[dns-operations] Monday rant againt the uses of the Public Suffix List

Vernon Schryver vjs at rhyolite.com
Tue Jan 22 00:23:46 UTC 2013


> From: =?ISO-8859-1?Q?Colm_MacC=E1rthaigh?= <colm at stdlib.net>

> > was about Google Apps instead of browsers.  Why would Google Apps
> > care about the PSL list?
>
> AppEngine, which depends on Google Apps accounts, supports wildcard
> sub-domains;
> https://developers.google.com/appengine/docs/domain#wildcard
> If Google allowed you to register *.com with Google apps, then your
> apps would be able to capture typos or latent traffic, where another

I understand as saying "bugs are bugs" and "there are no new bugs under
the sun, especially under the rubric of User Friendiness."


> For similar reasons, Certificate authorities take precautions when
> signing wildcard certificates, to ensure that the level of the domain
> being signed is appropriate. If a CA were to give Nominet a
> certificate for *.co.uk - that would be a problem.
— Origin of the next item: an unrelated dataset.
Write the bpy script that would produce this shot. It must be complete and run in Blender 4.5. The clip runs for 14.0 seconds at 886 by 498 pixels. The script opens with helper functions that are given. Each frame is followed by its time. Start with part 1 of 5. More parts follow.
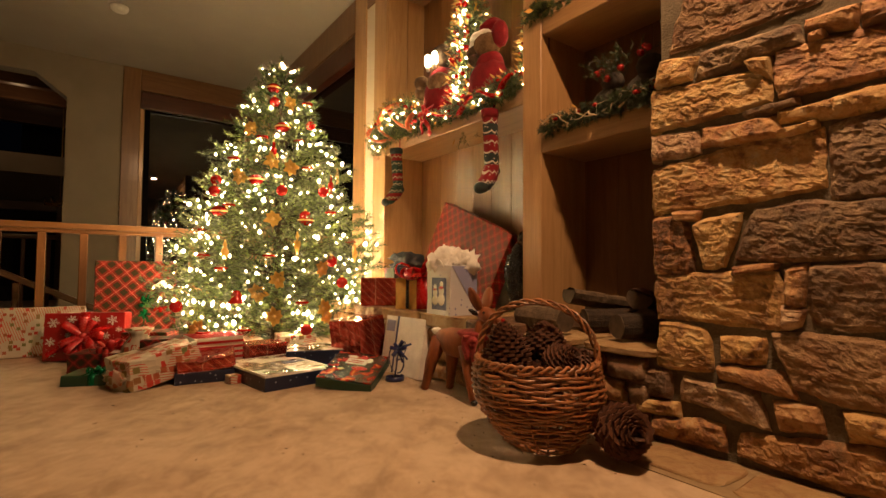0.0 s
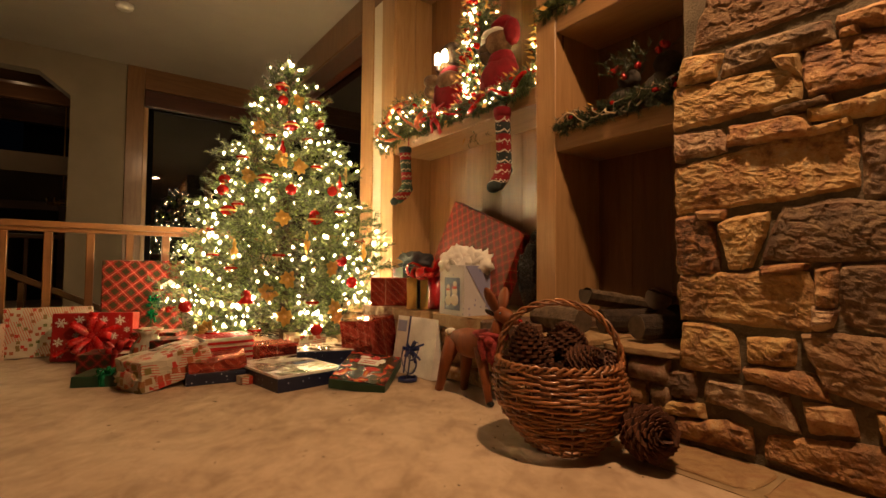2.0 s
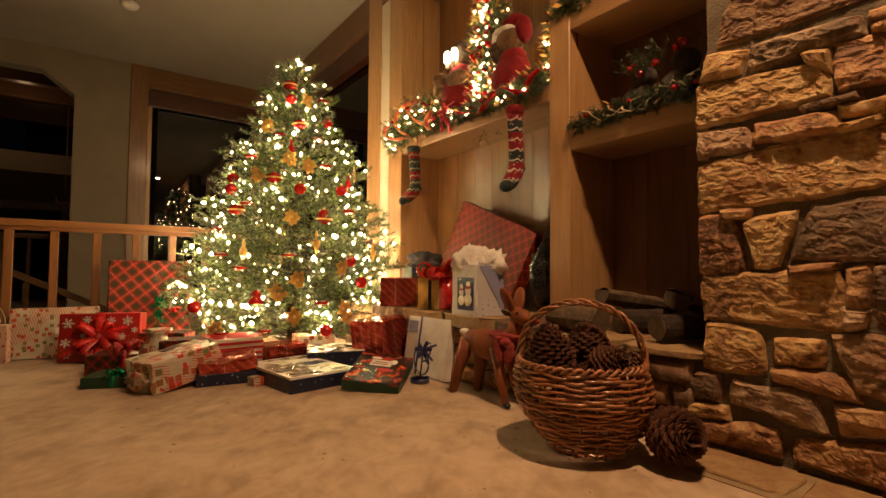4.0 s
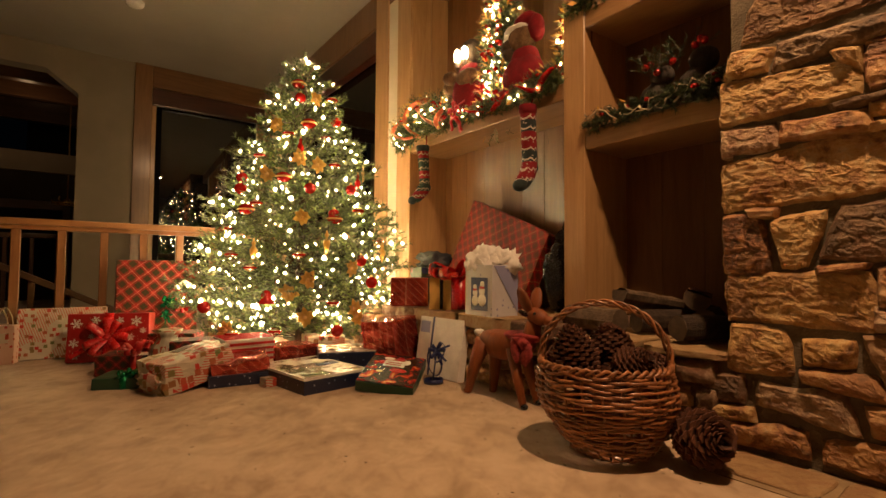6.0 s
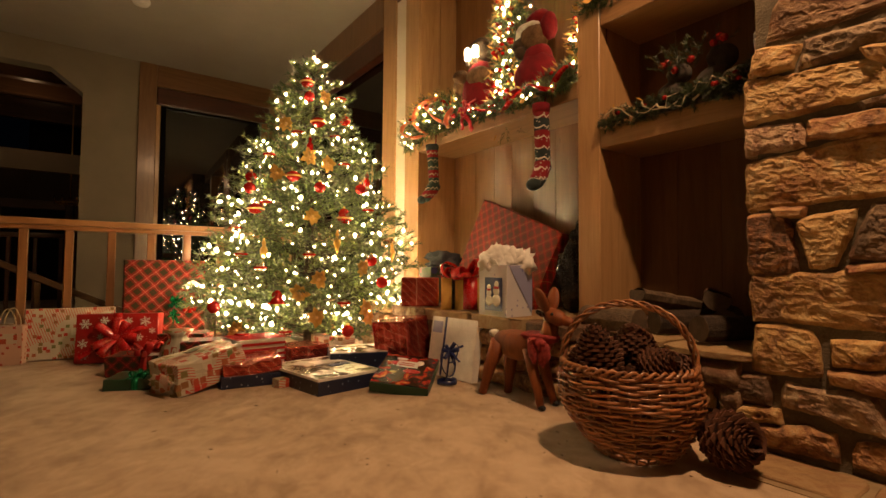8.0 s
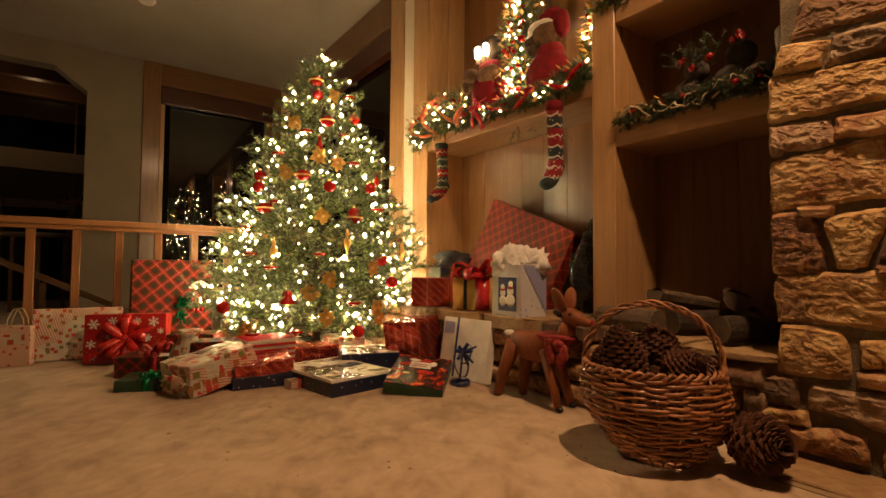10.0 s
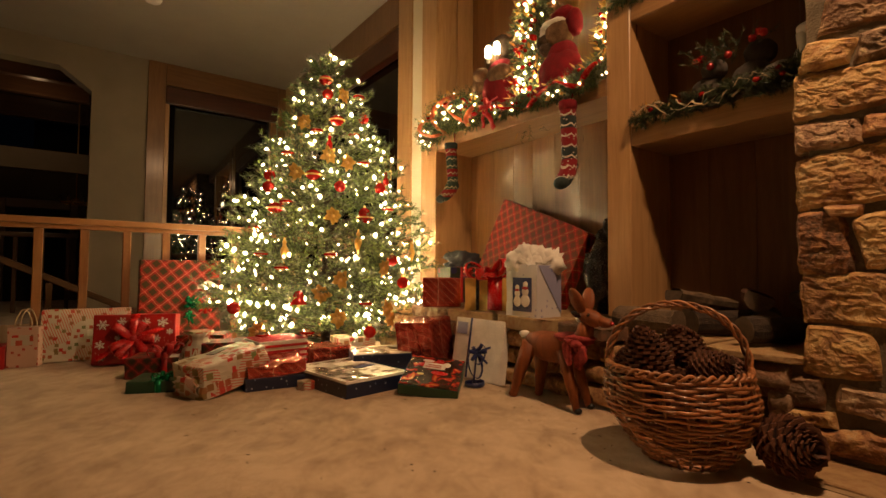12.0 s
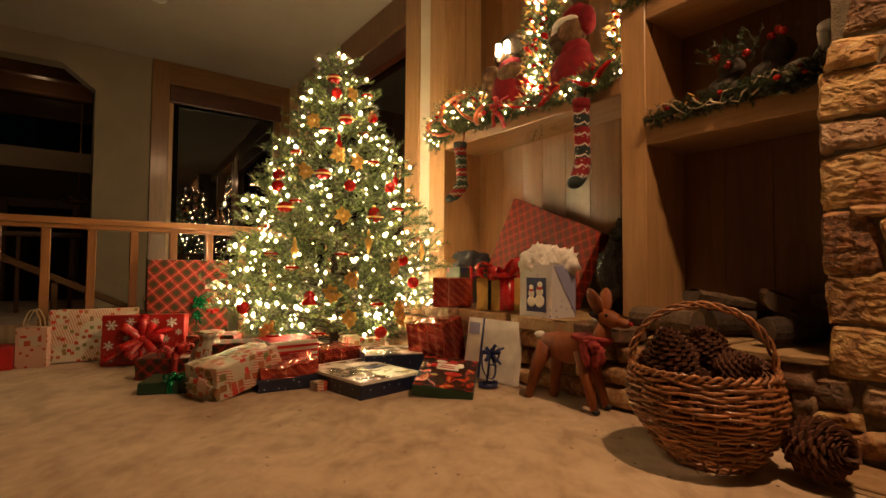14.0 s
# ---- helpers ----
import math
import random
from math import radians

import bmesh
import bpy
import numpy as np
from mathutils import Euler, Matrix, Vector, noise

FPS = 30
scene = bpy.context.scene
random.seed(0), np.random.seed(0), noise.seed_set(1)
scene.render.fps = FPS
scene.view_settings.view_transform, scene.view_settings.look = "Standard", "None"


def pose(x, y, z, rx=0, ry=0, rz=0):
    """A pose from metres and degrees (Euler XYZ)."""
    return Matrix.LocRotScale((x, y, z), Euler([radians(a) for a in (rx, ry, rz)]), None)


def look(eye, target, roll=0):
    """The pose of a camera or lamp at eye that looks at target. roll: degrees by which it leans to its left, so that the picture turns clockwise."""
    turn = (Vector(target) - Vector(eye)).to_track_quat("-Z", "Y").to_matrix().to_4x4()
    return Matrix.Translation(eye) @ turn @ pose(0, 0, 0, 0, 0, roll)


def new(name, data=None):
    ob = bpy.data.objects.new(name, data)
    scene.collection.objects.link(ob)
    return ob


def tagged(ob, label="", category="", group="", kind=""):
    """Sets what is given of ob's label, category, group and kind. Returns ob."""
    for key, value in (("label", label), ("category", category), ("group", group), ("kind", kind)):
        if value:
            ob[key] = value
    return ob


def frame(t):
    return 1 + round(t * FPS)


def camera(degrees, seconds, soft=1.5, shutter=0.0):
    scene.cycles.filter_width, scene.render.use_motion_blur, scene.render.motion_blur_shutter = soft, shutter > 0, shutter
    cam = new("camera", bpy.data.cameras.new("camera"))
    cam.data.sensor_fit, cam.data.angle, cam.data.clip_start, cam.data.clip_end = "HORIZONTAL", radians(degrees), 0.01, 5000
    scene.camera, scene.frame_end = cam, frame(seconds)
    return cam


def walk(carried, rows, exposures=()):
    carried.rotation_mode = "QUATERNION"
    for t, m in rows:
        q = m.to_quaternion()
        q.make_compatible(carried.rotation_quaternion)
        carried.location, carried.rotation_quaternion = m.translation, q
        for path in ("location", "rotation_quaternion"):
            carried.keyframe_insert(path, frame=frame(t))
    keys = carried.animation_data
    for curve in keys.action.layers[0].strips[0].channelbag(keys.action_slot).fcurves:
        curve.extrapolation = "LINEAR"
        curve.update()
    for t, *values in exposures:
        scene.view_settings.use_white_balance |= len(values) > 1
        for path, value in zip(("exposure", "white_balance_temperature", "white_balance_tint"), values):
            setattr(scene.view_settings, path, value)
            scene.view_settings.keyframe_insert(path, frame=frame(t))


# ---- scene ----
cam = camera(84.3, 14.0)
PATH = [
    (0, (0.083, -0.002, 0.599), (1.255, 1.616, 0.684), 0.4),
    (0.5, (0.072, 0.016, 0.598), (1.245, 1.633, 0.683), 0.5),
    (1, (0.059, 0.029, 0.6), (1.233, 1.647, 0.683), 0.4),
    (1.5, (0.049, 0.046, 0.599), (1.223, 1.663, 0.683), 0.4),
    (2, (0.038, 0.06, 0.6), (1.212, 1.677, 0.683), 0.4),
    (2.5, (0.025, 0.076, 0.6), (1.201, 1.692, 0.683), 0.4),
    (3, (0.016, 0.092, 0.598), (1.191, 1.708, 0.682), 0.4),
    (5.5, (-0.039, 0.168, 0.597), (1.138, 1.783, 0.681), 0.4),
    (6, (-0.052, 0.184, 0.598), (1.126, 1.798, 0.681), 0.4),
    (6.5, (-0.065, 0.2, 0.598), (1.114, 1.814, 0.681), 0.4),
    (7, (-0.076, 0.214, 0.597), (1.102, 1.828, 0.681), 0.4),
    (7.5, (-0.086, 0.229, 0.597), (1.093, 1.843, 0.681), 0.4),
    (8, (-0.098, 0.244, 0.598), (1.081, 1.857, 0.68), 0.4),
    (10.5, (-0.151, 0.32, 0.598), (1.029, 1.933, 0.679), 0.4),
    (11, (-0.164, 0.335, 0.599), (1.017, 1.947, 0.68), 0.4),
    (11.5, (-0.174, 0.35, 0.598), (1.006, 1.962, 0.68), 0.4),
    (12, (-0.186, 0.365, 0.596), (0.995, 1.977, 0.679), 0.4),
    (12.5, (-0.198, 0.38, 0.596), (0.984, 1.992, 0.679), 0.4),
    (13, (-0.206, 0.394, 0.596), (0.975, 2.006, 0.679), 0.4),
    (13.5, (-0.217, 0.408, 0.597), (0.964, 2.02, 0.679), 0.4),
    (14, (-0.231, 0.423, 0.598), (0.952, 2.034, 0.679), 0.4),
]
walk(cam, [(t, look(eye, target, roll)) for t, eye, target, roll in PATH], [(0, 0.22), (0.5, 0.05), (3, 0.05), (7, -0.02), (14, -0.12)])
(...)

But giving me
> *.stdlib.net certificate is fine, even though it's the same number of
> dots.

Why should outsiders believe that www.sub.dom.stdlib.net belongs to
stdlib.net?  Why is stdlib.net more believable on *.stdlib.net than
Nominet on *.co.uk?  The right answer is that neither should be trusted.
Only things that are as close as possible to authenticated assertions
from www.sub.dom.stdlib.net and stdlib.net saying that the other is 
in the same administrative domain should trusted.  Without out such
assertions, the only course is to assume that they are independent.

That strangers are by definition untrusthworthy and that you must avoid
trusting what one set of strangers says about other strangers is why
using "security" in the same breath as "PKI" has long been a joke.
Talking about commercial CAs taking precautions when signing certs
hasn't been funny for more than 10 years.
https://www.cert.org/advisories/CA-2001-04.html

The PSL make no more sense than the steaming piles of trusted CAs in
browsers.  It's the same old mistake of trusting what unnecessary,
self-appointed third parties say about various other third parties.